The Lug valley in Kullu is reportedly the place where the concept of using cables and trolleys for transportation was first employed by the British Forest Department to transport timber out of Himachal Pradesh forests in the early twentieth century.
The valley comprises approximately 90 to 100 villages, including prominent settlements such as Bhalyani, Tiun, shalang , garamnag falan telang Dughilag and Churla. Since 2016, Lug Valley has experienced a major agricultural shift from traditional apple orchards to intensive persimmon (Japanese fruit) cultivation. Due to its high production volume and favorable climate, the valley—particularly around the village of Churla—has emerged as a major commercial hub for persimmon farming in India, earning it the local moniker of "Persimmon Paradise."
Lug Valley is a peaceful, and religiously significant place. Tourism is expected to grow here in the future, especially after the Bhu bhu jot tunnel is built.

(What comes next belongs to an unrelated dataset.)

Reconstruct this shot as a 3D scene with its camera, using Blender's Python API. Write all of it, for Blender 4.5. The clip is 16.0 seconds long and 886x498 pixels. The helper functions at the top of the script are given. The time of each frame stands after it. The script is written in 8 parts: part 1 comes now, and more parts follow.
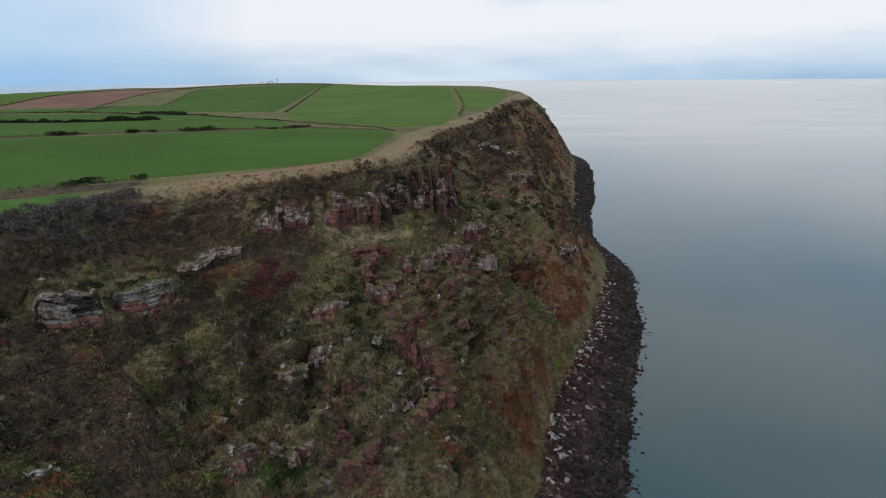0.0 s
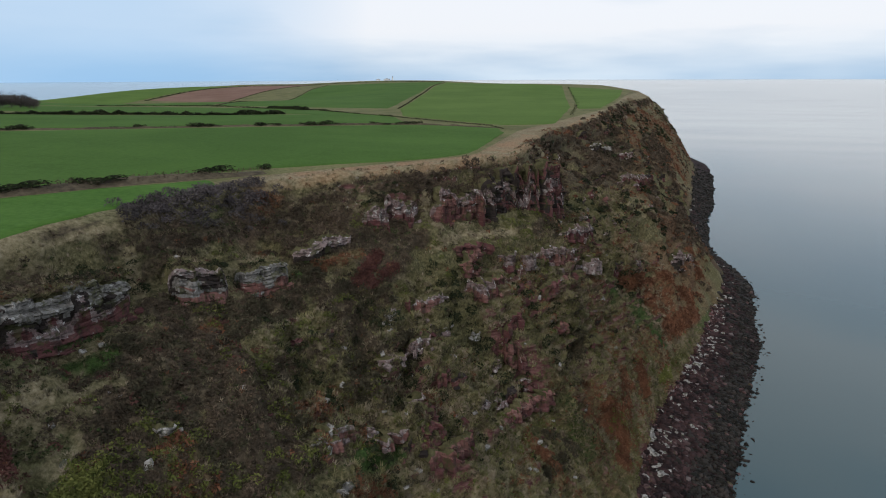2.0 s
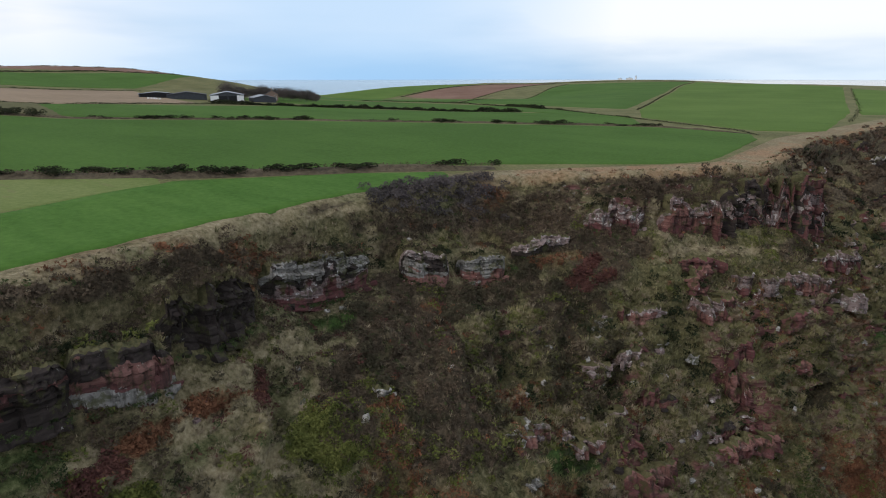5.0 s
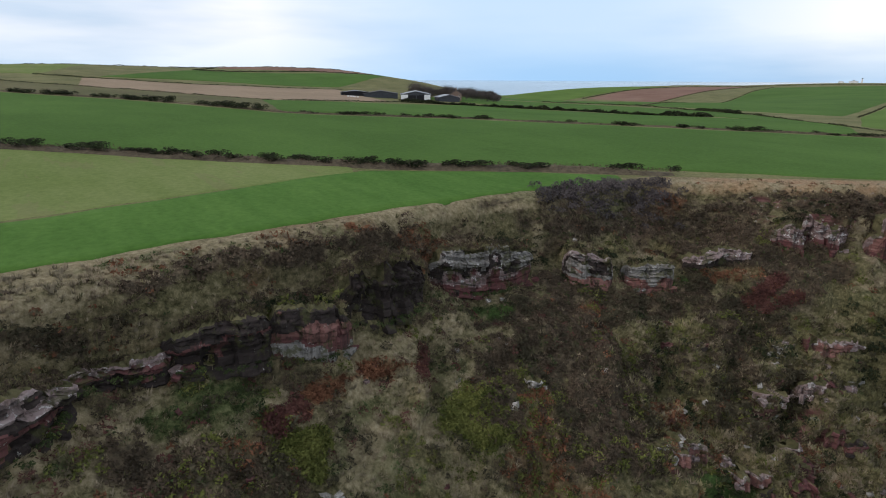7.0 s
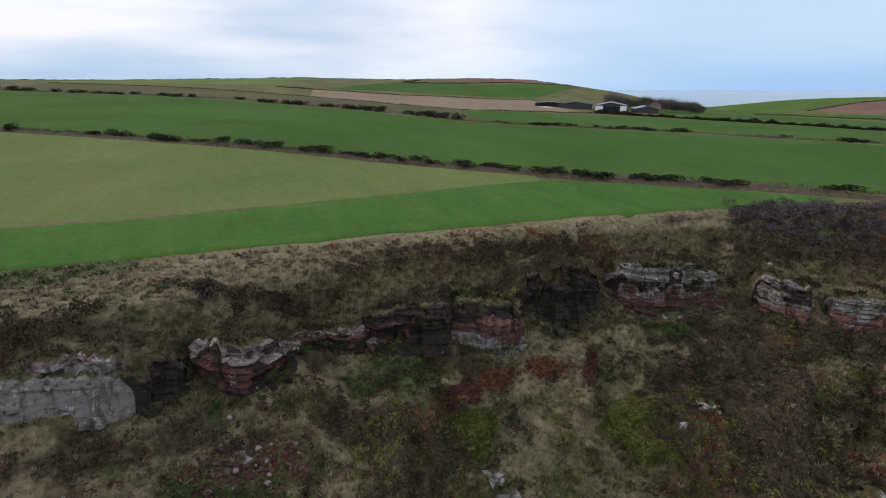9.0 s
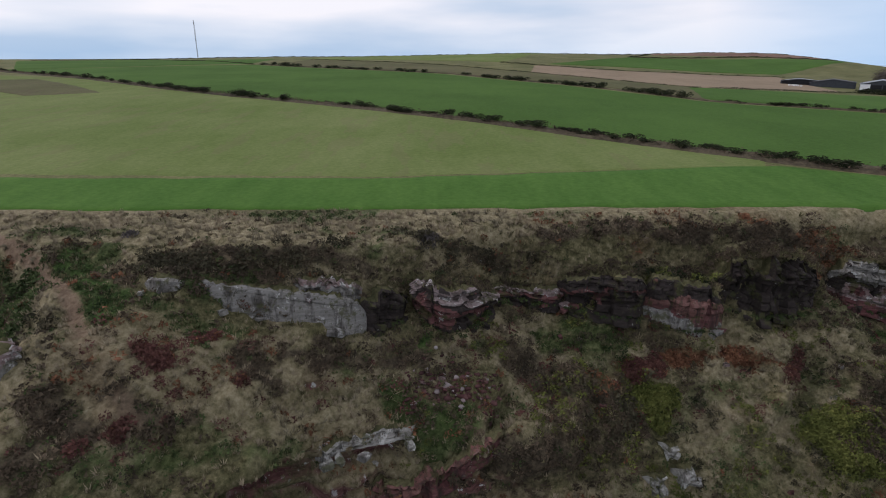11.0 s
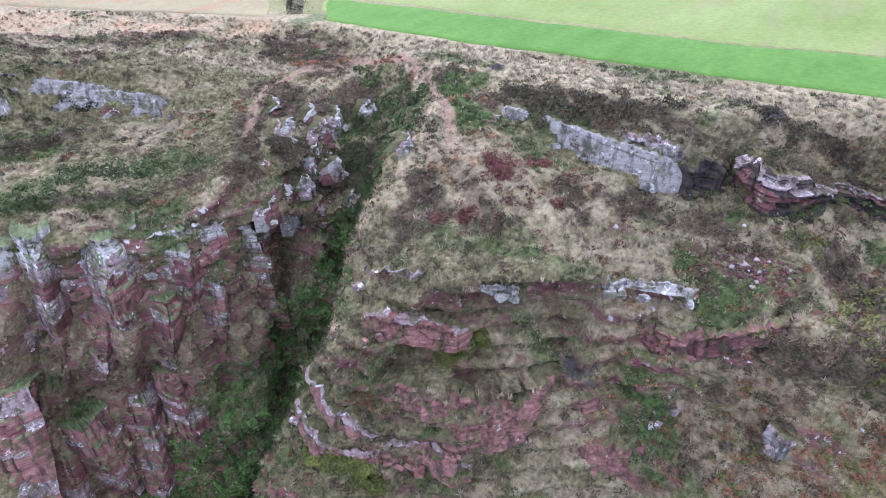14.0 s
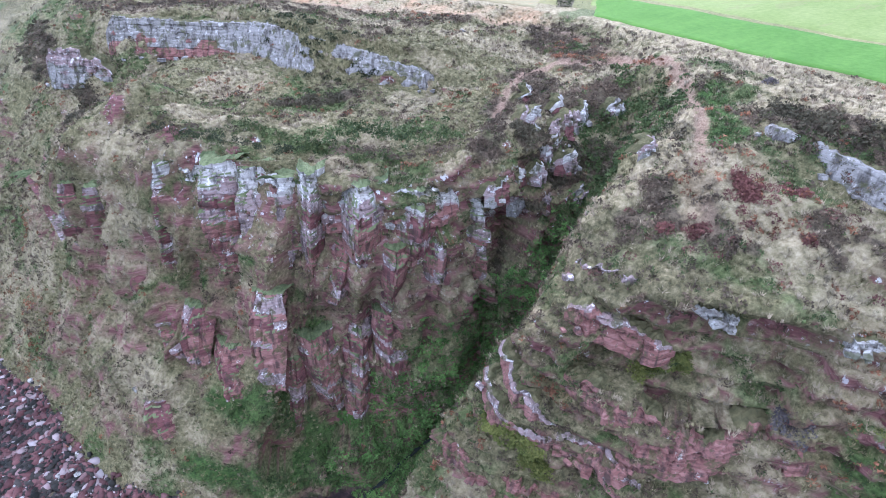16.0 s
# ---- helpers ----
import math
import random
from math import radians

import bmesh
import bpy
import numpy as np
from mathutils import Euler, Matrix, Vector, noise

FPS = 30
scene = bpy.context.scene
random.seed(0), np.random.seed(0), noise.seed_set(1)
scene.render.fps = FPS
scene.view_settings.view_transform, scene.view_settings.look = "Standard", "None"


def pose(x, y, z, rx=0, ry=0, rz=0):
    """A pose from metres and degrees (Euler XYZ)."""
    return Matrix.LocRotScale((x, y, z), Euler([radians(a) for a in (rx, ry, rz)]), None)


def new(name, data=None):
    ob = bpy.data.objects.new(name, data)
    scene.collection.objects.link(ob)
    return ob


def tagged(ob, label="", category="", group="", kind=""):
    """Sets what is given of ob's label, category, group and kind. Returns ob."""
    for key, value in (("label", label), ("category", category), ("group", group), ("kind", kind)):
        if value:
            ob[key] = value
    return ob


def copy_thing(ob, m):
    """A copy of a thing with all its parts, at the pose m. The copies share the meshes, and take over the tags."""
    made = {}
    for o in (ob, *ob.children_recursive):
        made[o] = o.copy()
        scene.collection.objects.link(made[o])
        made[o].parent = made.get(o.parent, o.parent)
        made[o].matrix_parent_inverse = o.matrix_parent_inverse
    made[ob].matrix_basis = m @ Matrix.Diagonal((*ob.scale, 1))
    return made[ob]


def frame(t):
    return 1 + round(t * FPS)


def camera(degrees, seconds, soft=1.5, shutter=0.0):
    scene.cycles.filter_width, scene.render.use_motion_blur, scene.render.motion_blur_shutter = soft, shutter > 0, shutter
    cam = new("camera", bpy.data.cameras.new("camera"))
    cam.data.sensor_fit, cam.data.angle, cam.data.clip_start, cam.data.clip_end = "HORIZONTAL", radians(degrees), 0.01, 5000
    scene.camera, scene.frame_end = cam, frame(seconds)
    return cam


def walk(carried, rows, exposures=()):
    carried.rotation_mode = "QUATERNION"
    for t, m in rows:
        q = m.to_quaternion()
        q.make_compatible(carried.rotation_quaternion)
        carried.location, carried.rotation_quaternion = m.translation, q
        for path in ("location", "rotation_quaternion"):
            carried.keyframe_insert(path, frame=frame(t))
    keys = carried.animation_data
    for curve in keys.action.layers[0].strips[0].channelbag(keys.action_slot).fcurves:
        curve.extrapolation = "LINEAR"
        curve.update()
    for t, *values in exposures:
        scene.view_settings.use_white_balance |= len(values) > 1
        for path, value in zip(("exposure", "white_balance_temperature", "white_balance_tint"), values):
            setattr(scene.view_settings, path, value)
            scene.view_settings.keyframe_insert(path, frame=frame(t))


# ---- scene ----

To start, head to Bhalyani Village, home to the Katrusi Narayan temple, a 500-year-old Deodar tree, a large open ground, and a natural cold-water source.
Next, reach Mathasour, which features a vast ground that is about three to four times larger than the one in Bhalyani. Here, on the mountain peaks, you'll find the Fungni Mata temple and lake nestled among Deodar and Pine trees.
Continuing on, there is a beautiful lake in the Deodar forests at Badasour. The next stop is Taraur Garh, at a very high altitude, where clouds often lie below you during the monsoon, offering panoramic views.
After Taraur Garh, you can visit Kaisdhar , which is a beautiful place, and then exit toward Kullu city via Peej or Lot. Throughout this route, you may see wildlife like wild boars, jackals, wild fowl, leopards, bears, and various types of snakes.